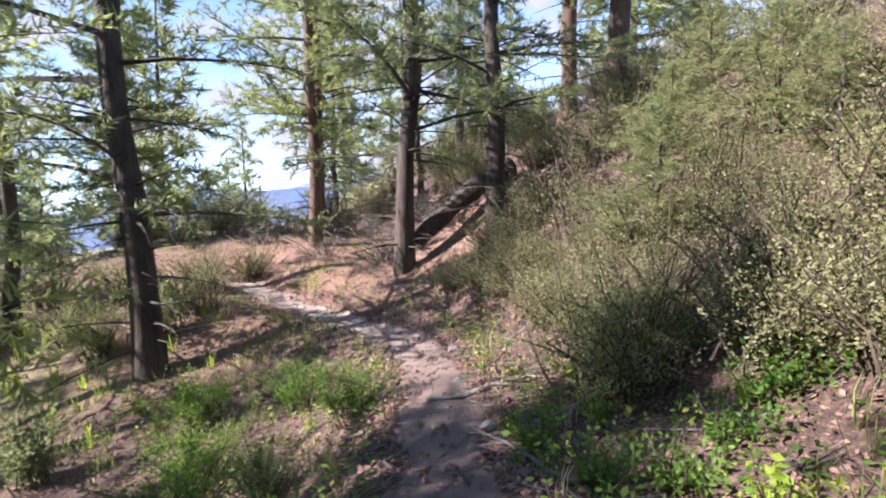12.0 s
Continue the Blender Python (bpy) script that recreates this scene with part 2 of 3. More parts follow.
def trail_near(x, y):
    """The trail's height round a place, and how far off it is."""
    zt, dd = [], []
    for xs, ys in zip(np.array_split(np.ravel(x), max(1, np.size(x) // 4000)), np.array_split(np.ravel(y), max(1, np.size(x) // 4000))):
        d2 = (xs[:, None] - LINE[:, 0]) ** 2 + (ys[:, None] - LINE[:, 1]) ** 2
        w = 1 / (d2 + 0.08) ** 2
        zt.append((w * LINE[:, 2]).sum(-1) / w.sum(-1))
        dd.append(np.sqrt(d2.min(-1)))
    return np.concatenate(zt).reshape(np.shape(x)), np.concatenate(dd).reshape(np.shape(x))


def lumps(x, y):
    return 0.05 * np.sin(1.3 * x + 0.7 * np.sin(0.9 * y)) * np.sin(1.1 * y + 0.5) + 0.025 * np.sin(3.1 * x + 1.7 * y) * np.sin(2.7 * y - 1.1 * x)


def ground(x, y):
    x, y = np.asarray(x, float), np.asarray(y, float)
    zt, d = trail_near(x, y)
    hill = 0.20 * softp(-(x + 0.9), 0.5) * (1 - 0.85 * smooth(22, 42, y) * (1 - smooth(25, 70, -x)))
    hill = 16 * np.tanh(hill / 16) + 22 * np.tanh(0.75 * softp(-(x + 19), 2.0) / 22) * smooth(3, 16, y)
    north = -0.21 * softp(y - 27 + 0.3 * np.clip(x, 0, 9), 1.2) * (1 - smooth(9, 15, x))
    north = -1.9 * (1 - np.exp(np.maximum(north, -60) / 1.9)) + 0.4 * np.exp(-((x - 1) ** 2 + (y - 26.2) ** 2) / 12)
    side = 0.62 * (x - 11) - 0.78 * (y - 24.6)
    bank = 4.5 * np.tanh(0.72 * softp(side - 0.1, 0.35) / 4.5) * smooth(7.5, 11, x) * smooth(14, 20, y)
    bank = bank + 1.1 * np.exp(-((x - 18.5) ** 2 + (y - 36) ** 2) / 30)
    far = np.hypot(x - 4, y - 18)
    valley = -38 * smooth(48, 420, far) * smooth(-60, 10, x + 0.25 * y)
    c = smooth(0.22, 1.3, d)
    return zt + (hill + north + bank + lumps(x, y)) * c - 0.05 * (1 - smooth(0.1, 0.45, d)) + valley


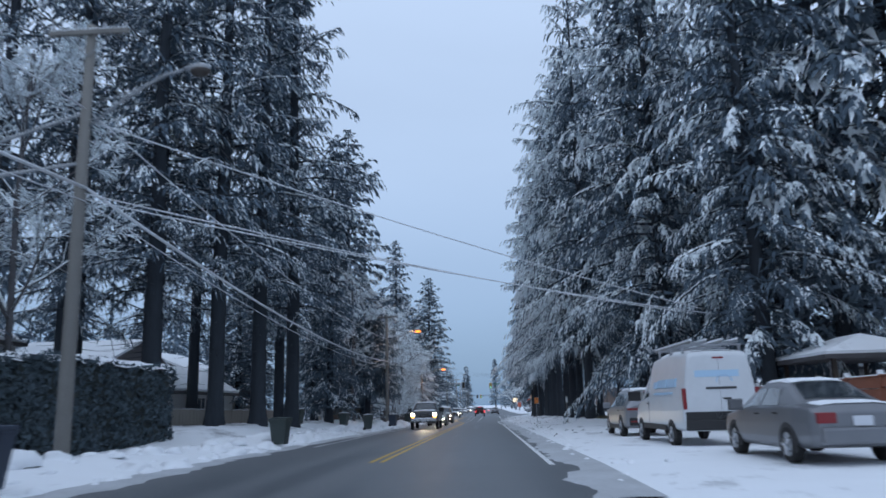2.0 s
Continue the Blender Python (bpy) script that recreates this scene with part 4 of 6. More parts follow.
part("snow_cover", box_bm(-0.73, 0.73, -0.23, 0.18, 0.482, 0.54, 0.02), M_SNOW, bench)


# ---- vehicles ----
class Shell:
    """A car body by its stations: y, sill, belt and roof heights, half width at the belt and at the roof."""

    def __init__(self, stations):
        self.a = np.array(stations, dtype=float)

    def at(self, y):
        return [float(np.interp(y, self.a[:, 0], self.a[:, k])) for k in range(1, 6)]

    def half(self, y):
        zb, zm, zr, w, wr = self.at(y)
        tall = min(1.0, max(0.0, (zr - zm) / 0.4))
        return [(w * 0.86, zb), (w * 0.97, zb + 0.07), (w, zb + 0.22 * (zm - zb) + 0.05), (w, zb + 0.62 * (zm - zb)), (w * 0.965, zm),
                (wr, zr - 0.03 - 0.05 * tall), (wr * 0.86, zr - 0.01), (wr * 0.45, zr + 0.012)]

    def body(self):
        bm = bmesh.new()
        rings = []
        for y in self.a[:, 0]:
            h = self.half(y)
            ring = [bm.verts.new((x, y, z)) for x, z in h] + [bm.verts.new((-x, y, z)) for x, z in reversed(h)]
            rings.append(ring)
        n = len(rings[0])
        for p, q in zip(rings, rings[1:]):
            for k in range(n):
                bm.faces.new((p[k], q[k], q[(k + 1) % n], p[(k + 1) % n]))
        bm.faces.new(rings[0])
        bm.faces.new(rings[-1][::-1])
        return bm

    def side_panel(self, s, y0, y1, u0, u1, lift=0.008, slant0=0.0, slant1=0.0, n=5):
        """A pane in the side between belt (u = 0) and roof edge (u = 1)."""
        bm = bmesh.new()
        rows = []
        for i in range(n):
            f = i / (n - 1)
            col = []
            for u in (u0, (u0 + u1) / 2, u1):
                k = (u - u0) / (u1 - u0)
                y = (y0 + slant0 * k) * (1 - f) + (y1 + slant1 * k) * f
                h = self.half(y)
                (xa, za), (xb, zb) = h[4], h[5]
                col.append(bm.verts.new((s * (xa + (xb - xa) * u + lift), y, za + (zb - za) * u)))
            rows.append(col)
        for p, q in zip(rows, rows[1:]):
            for k in range(2):
                bm.faces.new((p[k], q[k], q[k + 1], p[k + 1]))
        return bm

    def top_panel(self, y0, y1, wide, lift, n=5, forward=0.0):
        """A pane or a cover that follows the upper surface from y0 to y1."""
        bm = bmesh.new()
        rows = []
        for i in range(n):
            y = y0 + (y1 - y0) * i / (n - 1)
            h = self.half(y)
            pts = [(h[5][0] * wide, h[5][1]), (h[6][0] * wide, h[6][1]), (h[7][0], h[7][1])]
            pts = pts + [(-x, z) for x, z in reversed(pts)]
            edge = 0.35 if lift > 0.02 and i in (0, n - 1) else 1.0
            rows.append([bm.verts.new((x, y + forward, z + lift * edge * (0.4 if k in (0, 5) and lift > 0.02 else 1.0))) for k, (x, z) in enumerate(pts)])
        for p, q in zip(rows, rows[1:]):
            for k in range(5):
                bm.faces.new((p[k], q[k], q[k + 1], p[k + 1]))
        return bm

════

- _Task details_
Reproduce the whole listing exactly, but not the images in it.

- _The response_
12.0 s
Continue the Blender Python (bpy) script that recreates this scene with part 2 of 3. More parts follow.
def trail_near(x, y):
    """The trail's height round a place, and how far off it is."""
    zt, dd = [], []
    for xs, ys in zip(np.array_split(np.ravel(x), max(1, np.size(x) // 4000)), np.array_split(np.ravel(y), max(1, np.size(x) // 4000))):
        d2 = (xs[:, None] - LINE[:, 0]) ** 2 + (ys[:, None] - LINE[:, 1]) ** 2
        w = 1 / (d2 + 0.08) ** 2
        zt.append((w * LINE[:, 2]).sum(-1) / w.sum(-1))
        dd.append(np.sqrt(d2.min(-1)))
    return np.concatenate(zt).reshape(np.shape(x)), np.concatenate(dd).reshape(np.shape(x))


def lumps(x, y):
    return 0.05 * np.sin(1.3 * x + 0.7 * np.sin(0.9 * y)) * np.sin(1.1 * y + 0.5) + 0.025 * np.sin(3.1 * x + 1.7 * y) * np.sin(2.7 * y - 1.1 * x)


def ground(x, y):
    x, y = np.asarray(x, float), np.asarray(y, float)
    zt, d = trail_near(x, y)
    hill = 0.20 * softp(-(x + 0.9), 0.5) * (1 - 0.85 * smooth(22, 42, y) * (1 - smooth(25, 70, -x)))
    hill = 16 * np.tanh(hill / 16) + 22 * np.tanh(0.75 * softp(-(x + 19), 2.0) / 22) * smooth(3, 16, y)
    north = -0.21 * softp(y - 27 + 0.3 * np.clip(x, 0, 9), 1.2) * (1 - smooth(9, 15, x))
    north = -1.9 * (1 - np.exp(np.maximum(north, -60) / 1.9)) + 0.4 * np.exp(-((x - 1) ** 2 + (y - 26.2) ** 2) / 12)
    side = 0.62 * (x - 11) - 0.78 * (y - 24.6)
    bank = 4.5 * np.tanh(0.72 * softp(side - 0.1, 0.35) / 4.5) * smooth(7.5, 11, x) * smooth(14, 20, y)
    bank = bank + 1.1 * np.exp(-((x - 18.5) ** 2 + (y - 36) ** 2) / 30)
    far = np.hypot(x - 4, y - 18)
    valley = -38 * smooth(48, 420, far) * smooth(-60, 10, x + 0.25 * y)
    c = smooth(0.22, 1.3, d)
    return zt + (hill + north + bank + lumps(x, y)) * c - 0.05 * (1 - smooth(0.1, 0.45, d)) + valley


2.0 s
Continue the Blender Python (bpy) script that recreates this scene with part 4 of 6. More parts follow.
part("snow_cover", box_bm(-0.73, 0.73, -0.23, 0.18, 0.482, 0.54, 0.02), M_SNOW, bench)


# ---- vehicles ----
class Shell:
    """A car body by its stations: y, sill, belt and roof heights, half width at the belt and at the roof."""

    def __init__(self, stations):
        self.a = np.array(stations, dtype=float)

    def at(self, y):
        return [float(np.interp(y, self.a[:, 0], self.a[:, k])) for k in range(1, 6)]

    def half(self, y):
        zb, zm, zr, w, wr = self.at(y)
        tall = min(1.0, max(0.0, (zr - zm) / 0.4))
        return [(w * 0.86, zb), (w * 0.97, zb + 0.07), (w, zb + 0.22 * (zm - zb) + 0.05), (w, zb + 0.62 * (zm - zb)), (w * 0.965, zm),
                (wr, zr - 0.03 - 0.05 * tall), (wr * 0.86, zr - 0.01), (wr * 0.45, zr + 0.012)]

    def body(self):
        bm = bmesh.new()
        rings = []
        for y in self.a[:, 0]:
            h = self.half(y)
            ring = [bm.verts.new((x, y, z)) for x, z in h] + [bm.verts.new((-x, y, z)) for x, z in reversed(h)]
            rings.append(ring)
        n = len(rings[0])
        for p, q in zip(rings, rings[1:]):
            for k in range(n):
                bm.faces.new((p[k], q[k], q[(k + 1) % n], p[(k + 1) % n]))
        bm.faces.new(rings[0])
        bm.faces.new(rings[-1][::-1])
        return bm

    def side_panel(self, s, y0, y1, u0, u1, lift=0.008, slant0=0.0, slant1=0.0, n=5):
        """A pane in the side between belt (u = 0) and roof edge (u = 1)."""
        bm = bmesh.new()
        rows = []
        for i in range(n):
            f = i / (n - 1)
            col = []
            for u in (u0, (u0 + u1) / 2, u1):
                k = (u - u0) / (u1 - u0)
                y = (y0 + slant0 * k) * (1 - f) + (y1 + slant1 * k) * f
                h = self.half(y)
                (xa, za), (xb, zb) = h[4], h[5]
                col.append(bm.verts.new((s * (xa + (xb - xa) * u + lift), y, za + (zb - za) * u)))
            rows.append(col)
        for p, q in zip(rows, rows[1:]):
            for k in range(2):
                bm.faces.new((p[k], q[k], q[k + 1], p[k + 1]))
        return bm

    def top_panel(self, y0, y1, wide, lift, n=5, forward=0.0):
        """A pane or a cover that follows the upper surface from y0 to y1."""
        bm = bmesh.new()
        rows = []
        for i in range(n):
            y = y0 + (y1 - y0) * i / (n - 1)
            h = self.half(y)
            pts = [(h[5][0] * wide, h[5][1]), (h[6][0] * wide, h[6][1]), (h[7][0], h[7][1])]
            pts = pts + [(-x, z) for x, z in reversed(pts)]
            edge = 0.35 if lift > 0.02 and i in (0, n - 1) else 1.0
            rows.append([bm.verts.new((x, y + forward, z + lift * edge * (0.4 if k in (0, 5) and lift > 0.02 else 1.0))) for k, (x, z) in enumerate(pts)])
        for p, q in zip(rows, rows[1:]):
            for k in range(5):
                bm.faces.new((p[k], q[k], q[k + 1], p[k + 1]))
        return bm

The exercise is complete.